The Lenntech valvebody works very well...and is even better with the Hammer. Pull the handle back five times to get to first and hit the go pedal. When you're ready to shift into second jab the lever forward and let it spring back on its own. Bang...you're in second. Slam it forward again and bang...third gear. With the Lenntech valvebody, if the OD lock-out is engaged it'll just keep winding out in third. Too fast? Hit the switch to disengage the OD lock-out, OD kicks in and the RPMs drop. Of course you can always just put it in drive and let the AOD operate in full auto for relaxed cruising.

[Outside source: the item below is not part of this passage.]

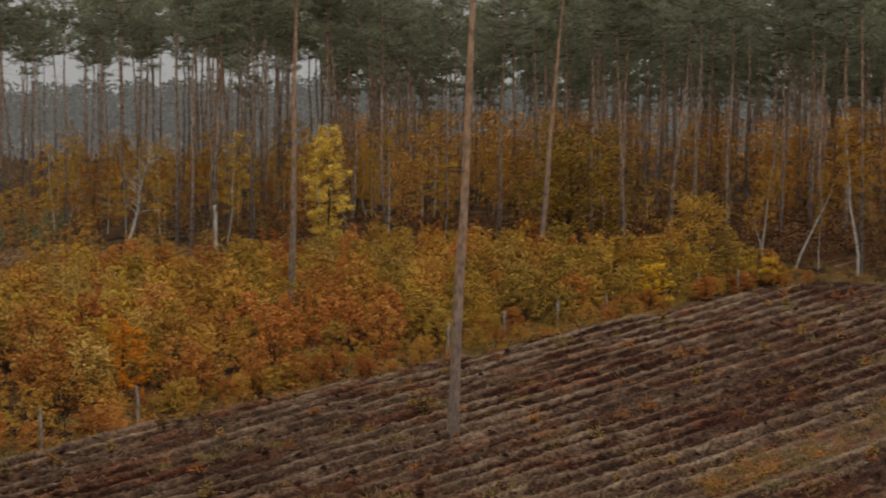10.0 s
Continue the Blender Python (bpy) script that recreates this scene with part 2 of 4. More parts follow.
GRASS = leaf_material("dry_grass", [(0.0, (0.15, 0.13, 0.04)), (0.5, (0.27, 0.20, 0.07)), (1.0, (0.40, 0.31, 0.13))], 0.9, gain=(0.72, 0.76, 0.80))
STONE = plain_noise("pale_stone", [(0.1, (0.05, 0.042, 0.037)), (0.9, (0.20, 0.185, 0.17))], 6, 0.8, relief=0.4)
PINK_STONE = plain_noise("brownish_pink_stone", [(0.1, (0.07, 0.042, 0.032)), (0.9, (0.24, 0.16, 0.125))], 6, 0.8, relief=0.4)
BRAMBLE = plain_noise("bramble_stems", [(0.3, (0.05, 0.016, 0.011)), (0.7, (0.17, 0.06, 0.042))], 3, 0.9)
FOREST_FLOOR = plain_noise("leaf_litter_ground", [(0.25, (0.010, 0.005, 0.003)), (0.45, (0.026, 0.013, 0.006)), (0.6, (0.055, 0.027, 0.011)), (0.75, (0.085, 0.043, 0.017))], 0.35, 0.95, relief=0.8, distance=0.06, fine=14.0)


def soil_material():
    m, nodes, links, bsdf = material("ploughed_soil")
    at = nodes.new("ShaderNodeAttribute")
    at.attribute_name = "sand"
    a = noisy(nodes, links, 0.5, 5)
    streak = noisy(nodes, links, 3.4, 5, "Object", (0.4, 1, 1), 0.65, -0.15)
    grain = noisy(nodes, links, 10.0, 4, "Object", (0.7, 1, 1), 0.75, -0.15)
    both = maths(nodes, links, "ADD", maths(nodes, links, "MULTIPLY", streak, 0.42), maths(nodes, links, "MULTIPLY", grain, 0.58))
    wide = nodes.new("ShaderNodeMapRange")
    wide.inputs["From Min"].default_value, wide.inputs["From Max"].default_value = 0.39, 0.61
    links.new(both, wide.inputs["Value"])
    b = wide.outputs[0]
    # dark soil, its tones lowered to put ditch shade into the colour
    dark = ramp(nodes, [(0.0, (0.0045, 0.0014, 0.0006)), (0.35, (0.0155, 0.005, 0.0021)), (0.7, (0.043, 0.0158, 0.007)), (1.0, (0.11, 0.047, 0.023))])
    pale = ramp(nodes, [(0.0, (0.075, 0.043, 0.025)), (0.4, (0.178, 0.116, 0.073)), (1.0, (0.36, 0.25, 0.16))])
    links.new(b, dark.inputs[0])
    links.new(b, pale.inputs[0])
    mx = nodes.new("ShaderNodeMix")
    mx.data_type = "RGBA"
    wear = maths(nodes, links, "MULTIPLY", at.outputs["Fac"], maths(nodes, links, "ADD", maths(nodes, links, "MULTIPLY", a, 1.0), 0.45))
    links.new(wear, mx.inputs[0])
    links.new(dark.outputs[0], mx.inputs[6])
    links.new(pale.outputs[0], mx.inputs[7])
    # red-brown humus turned up in long patches
    humus = ramp(nodes, [(0.50, (1.0, 1.0, 1.0)), (0.61, (0.95, 0.66, 0.54))])
    links.new(noisy(nodes, links, 0.35, 4, "Object", (0.45, 1, 1), 0.7, -0.15), humus.inputs[0])
    stain = nodes.new("ShaderNodeMix")
    stain.data_type, stain.blend_type = "RGBA", "MULTIPLY"
    stain.inputs[0].default_value = 1.0
    links.new(mx.outputs[2], stain.inputs[6])
    links.new(humus.outputs[0], stain.inputs[7])
    links.new(stain.outputs[2], bsdf.inputs["Base Color"])
    bsdf.inputs["Roughness"].default_value = 0.95
    bsdf.inputs["Specular IOR Level"].default_value = 0.1
    bump(nodes, links, both, bsdf, 1.0, 0.25)
    return m


SOIL = soil_material()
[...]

The other nice thing about the Lenntech valvebody is full engine braking downshifts in third and second, which are much easier and more fun to use with the Hammer. Coming into a corner too fast in third? Pull the Hammer back quickly, release it and you're instantly in second with engine braking as well as the foot brake...and already in the right gear to power away from the curve. The only thing missing is a clutch pedal, and now I hardly miss it. However, if I play too rough with this set-up and burn out the AOD, I'll be doing a manual 5 speed conversion some day. In the meantime, this is a pretty good set-up that definitely adds a good dose of driving fun.